Chick-on is looking at you!
Re: GPS question
May 13, 2013 01:25PM
Ours once led us to this ferry (Princeton, CA):





Edited 1 time(s). Last edit at 05/13/2013 01:26PM by Royalist.
avatar Re: GPS question
May 13, 2013 02:26PM
I recently tried Viewranger on my Galaxy S, and Motorola Xoom on a hike in the Peak District here in the UK.
Fantastic software. I can use it with a variety of maps, and don't need a data connection when out in the hills. The PC/web based part of it is fantastic for planning routes.

I will be using it again in Wales in a couple of weeks, to fully test it before I head to Yosemite in July.

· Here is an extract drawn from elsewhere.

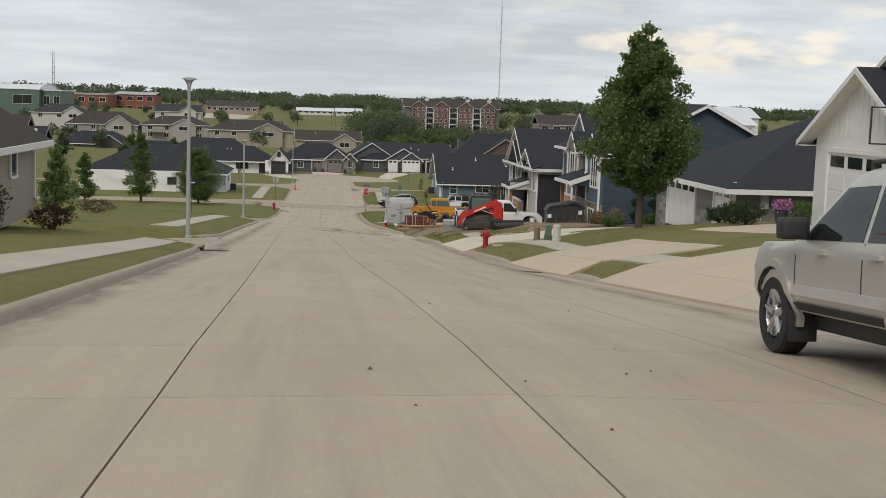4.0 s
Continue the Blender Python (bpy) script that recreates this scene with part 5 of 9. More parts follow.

The accuracy of the GPS in both my devices has been great so far, but the land has been fairly flat to be fair.

I carry my smartphone with me anyway, with a Goal Zero solar charger, so don't feel the need to add the weight of another device, which does a very similar job. But I am not a heavy user of satellite navigation. I barely use it at all in the car, and only very occasionally on hikes to double check my position with my map.

I like how I can use one device as sat nav in the car, GPS when hiking, camera to take great shots, HD video camera, MP3 player, mobile bookshelf, and also as a video player when tucked up in the tent. Its also an alarm clock in the mornings, if the sun fails to raise me. I think that as far as hiking grammes go, one decent smartphone can be a very efficient device.